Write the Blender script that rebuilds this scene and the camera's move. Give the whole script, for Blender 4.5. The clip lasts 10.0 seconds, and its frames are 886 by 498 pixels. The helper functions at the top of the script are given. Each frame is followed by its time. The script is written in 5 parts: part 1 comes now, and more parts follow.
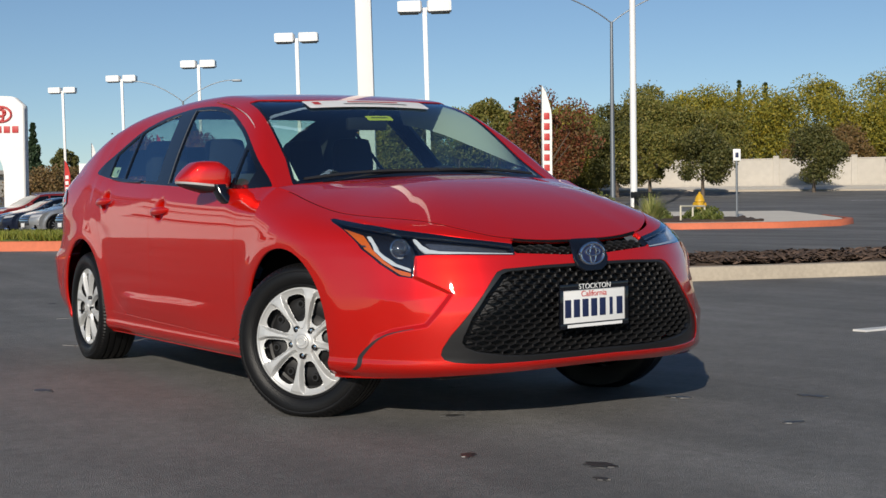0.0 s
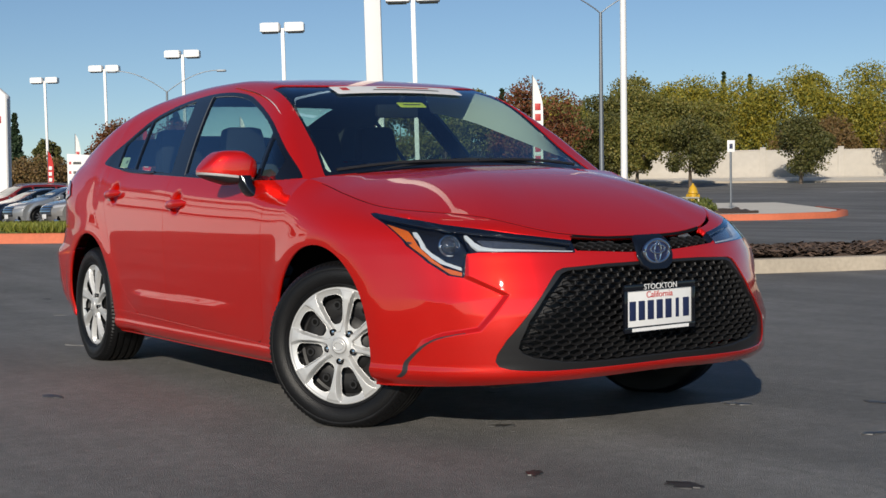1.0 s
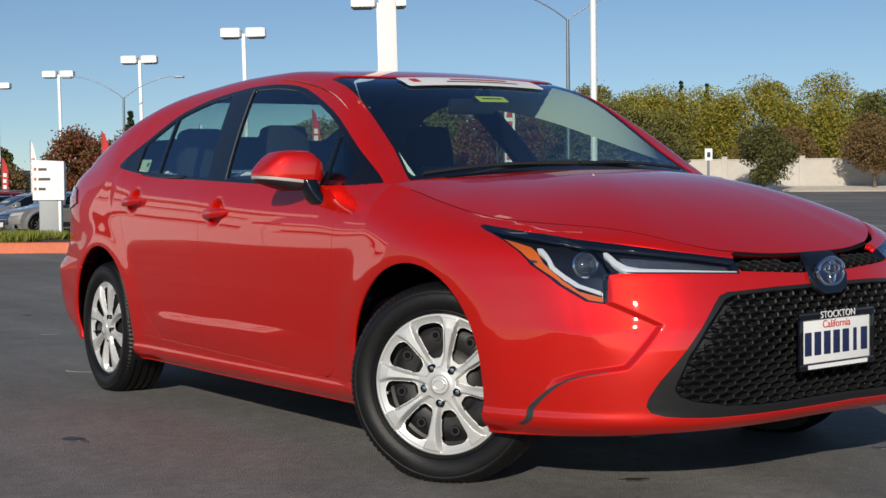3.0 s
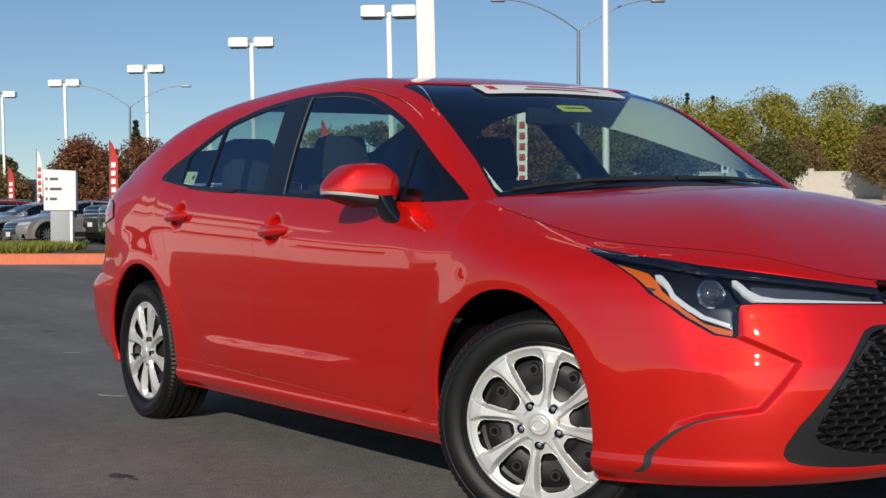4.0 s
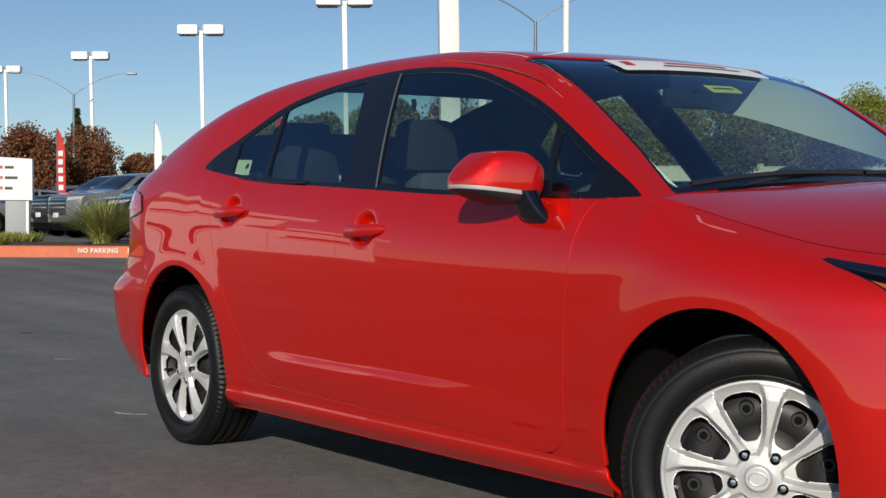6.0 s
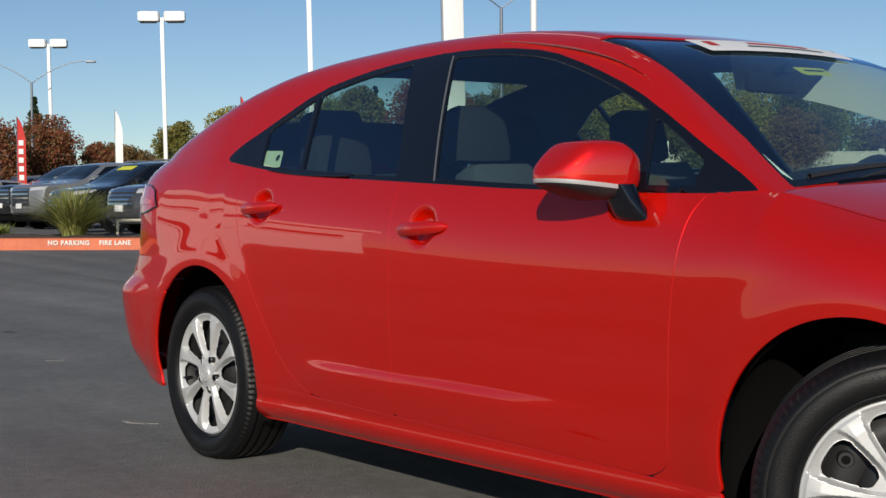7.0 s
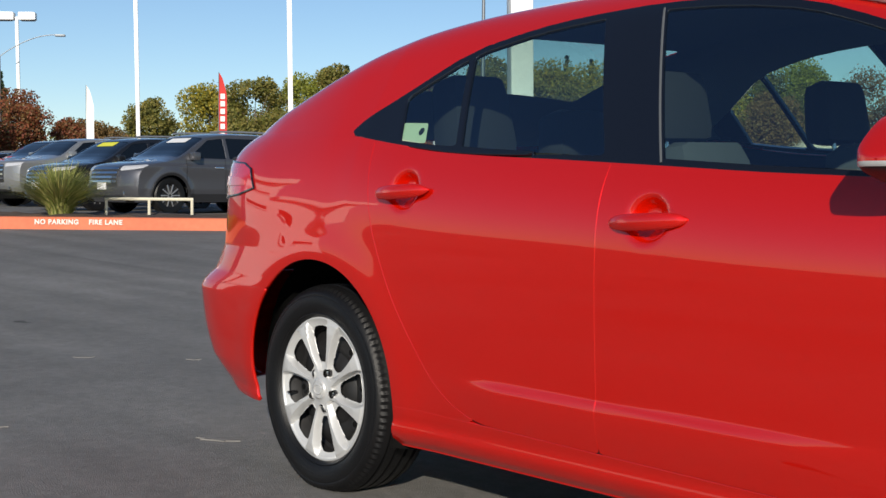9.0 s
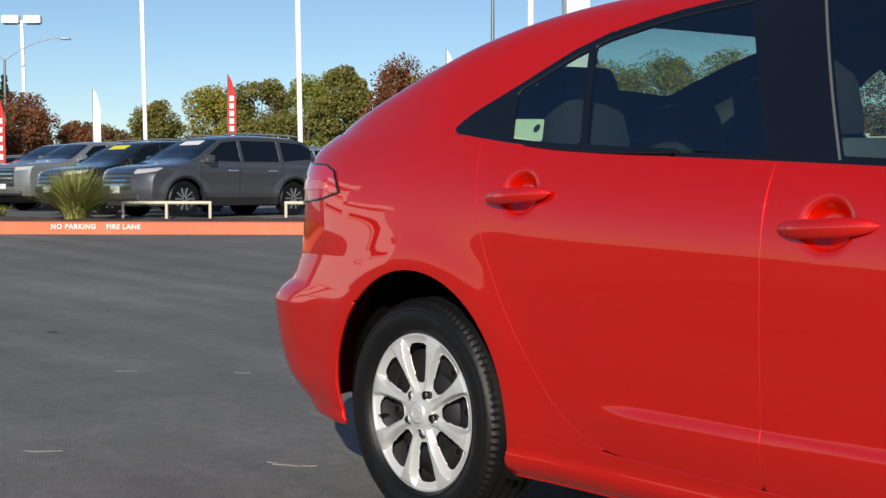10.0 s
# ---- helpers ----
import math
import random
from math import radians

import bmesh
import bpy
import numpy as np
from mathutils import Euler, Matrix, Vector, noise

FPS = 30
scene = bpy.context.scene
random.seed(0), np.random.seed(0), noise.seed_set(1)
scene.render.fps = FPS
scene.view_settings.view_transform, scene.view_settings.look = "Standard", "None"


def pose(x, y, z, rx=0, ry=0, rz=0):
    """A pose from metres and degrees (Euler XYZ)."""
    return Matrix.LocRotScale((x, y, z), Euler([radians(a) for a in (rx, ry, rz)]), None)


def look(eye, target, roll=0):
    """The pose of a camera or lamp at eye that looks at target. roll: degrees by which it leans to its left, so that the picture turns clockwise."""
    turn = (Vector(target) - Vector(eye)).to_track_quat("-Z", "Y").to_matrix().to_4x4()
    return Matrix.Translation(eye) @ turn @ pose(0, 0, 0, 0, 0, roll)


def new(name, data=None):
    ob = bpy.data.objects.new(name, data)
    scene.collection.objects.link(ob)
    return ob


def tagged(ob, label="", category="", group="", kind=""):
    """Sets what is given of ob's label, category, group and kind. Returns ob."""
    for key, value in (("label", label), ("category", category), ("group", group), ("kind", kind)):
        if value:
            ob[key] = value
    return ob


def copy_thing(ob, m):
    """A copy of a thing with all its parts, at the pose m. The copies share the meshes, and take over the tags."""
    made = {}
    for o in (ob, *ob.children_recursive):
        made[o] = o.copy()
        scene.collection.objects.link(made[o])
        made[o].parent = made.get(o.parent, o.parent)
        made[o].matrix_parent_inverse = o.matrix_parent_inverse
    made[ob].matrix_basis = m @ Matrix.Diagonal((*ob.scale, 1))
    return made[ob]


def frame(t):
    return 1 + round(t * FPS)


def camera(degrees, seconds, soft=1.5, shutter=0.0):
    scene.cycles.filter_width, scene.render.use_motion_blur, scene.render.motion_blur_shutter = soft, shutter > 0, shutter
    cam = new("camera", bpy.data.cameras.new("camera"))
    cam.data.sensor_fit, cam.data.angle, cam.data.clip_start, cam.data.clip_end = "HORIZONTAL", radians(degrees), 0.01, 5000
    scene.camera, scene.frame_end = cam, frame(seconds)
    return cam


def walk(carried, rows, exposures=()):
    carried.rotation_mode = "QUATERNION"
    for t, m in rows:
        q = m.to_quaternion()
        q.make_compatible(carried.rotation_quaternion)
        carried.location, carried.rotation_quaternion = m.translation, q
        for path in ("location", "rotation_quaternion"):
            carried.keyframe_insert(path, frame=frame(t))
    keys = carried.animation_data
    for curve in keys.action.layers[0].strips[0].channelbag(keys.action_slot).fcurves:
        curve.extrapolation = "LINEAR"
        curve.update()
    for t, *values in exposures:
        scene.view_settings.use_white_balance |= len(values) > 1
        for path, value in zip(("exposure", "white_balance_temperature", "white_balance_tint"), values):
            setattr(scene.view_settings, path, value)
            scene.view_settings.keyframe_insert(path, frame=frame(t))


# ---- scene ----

■ ■ ■ ■ ■ ■ ■

Return to the listing above and set it down exactly, leaving out its pictures.

### [RESULT OF THE EXERCISE]
Write the Blender script that rebuilds this scene and the camera's move. Give the whole script, for Blender 4.5. The clip lasts 10.0 seconds, and its frames are 886 by 498 pixels. The helper functions at the top of the script are given. Each frame is followed by its time. The script is written in 5 parts: part 1 comes now, and more parts follow.
0.0 s
1.0 s
3.0 s
4.0 s
6.0 s
7.0 s
9.0 s
10.0 s
# ---- helpers ----
import math
import random
from math import radians

import bmesh
import bpy
import numpy as np
from mathutils import Euler, Matrix, Vector, noise

FPS = 30
scene = bpy.context.scene
random.seed(0), np.random.seed(0), noise.seed_set(1)
scene.render.fps = FPS
scene.view_settings.view_transform, scene.view_settings.look = "Standard", "None"


def pose(x, y, z, rx=0, ry=0, rz=0):
    """A pose from metres and degrees (Euler XYZ)."""
    return Matrix.LocRotScale((x, y, z), Euler([radians(a) for a in (rx, ry, rz)]), None)


def look(eye, target, roll=0):
    """The pose of a camera or lamp at eye that looks at target. roll: degrees by which it leans to its left, so that the picture turns clockwise."""
    turn = (Vector(target) - Vector(eye)).to_track_quat("-Z", "Y").to_matrix().to_4x4()
    return Matrix.Translation(eye) @ turn @ pose(0, 0, 0, 0, 0, roll)


def new(name, data=None):
    ob = bpy.data.objects.new(name, data)
    scene.collection.objects.link(ob)
    return ob


def tagged(ob, label="", category="", group="", kind=""):
    """Sets what is given of ob's label, category, group and kind. Returns ob."""
    for key, value in (("label", label), ("category", category), ("group", group), ("kind", kind)):
        if value:
            ob[key] = value
    return ob


def copy_thing(ob, m):
    """A copy of a thing with all its parts, at the pose m. The copies share the meshes, and take over the tags."""
    made = {}
    for o in (ob, *ob.children_recursive):
        made[o] = o.copy()
        scene.collection.objects.link(made[o])
        made[o].parent = made.get(o.parent, o.parent)
        made[o].matrix_parent_inverse = o.matrix_parent_inverse
    made[ob].matrix_basis = m @ Matrix.Diagonal((*ob.scale, 1))
    return made[ob]


def frame(t):
    return 1 + round(t * FPS)


def camera(degrees, seconds, soft=1.5, shutter=0.0):
    scene.cycles.filter_width, scene.render.use_motion_blur, scene.render.motion_blur_shutter = soft, shutter > 0, shutter
    cam = new("camera", bpy.data.cameras.new("camera"))
    cam.data.sensor_fit, cam.data.angle, cam.data.clip_start, cam.data.clip_end = "HORIZONTAL", radians(degrees), 0.01, 5000
    scene.camera, scene.frame_end = cam, frame(seconds)
    return cam


def walk(carried, rows, exposures=()):
    carried.rotation_mode = "QUATERNION"
    for t, m in rows:
        q = m.to_quaternion()
        q.make_compatible(carried.rotation_quaternion)
        carried.location, carried.rotation_quaternion = m.translation, q
        for path in ("location", "rotation_quaternion"):
            carried.keyframe_insert(path, frame=frame(t))
    keys = carried.animation_data
    for curve in keys.action.layers[0].strips[0].channelbag(keys.action_slot).fcurves:
        curve.extrapolation = "LINEAR"
        curve.update()
    for t, *values in exposures:
        scene.view_settings.use_white_balance |= len(values) > 1
        for path, value in zip(("exposure", "white_balance_temperature", "white_balance_tint"), values):
            setattr(scene.view_settings, path, value)
            scene.view_settings.keyframe_insert(path, frame=frame(t))


# ---- scene ----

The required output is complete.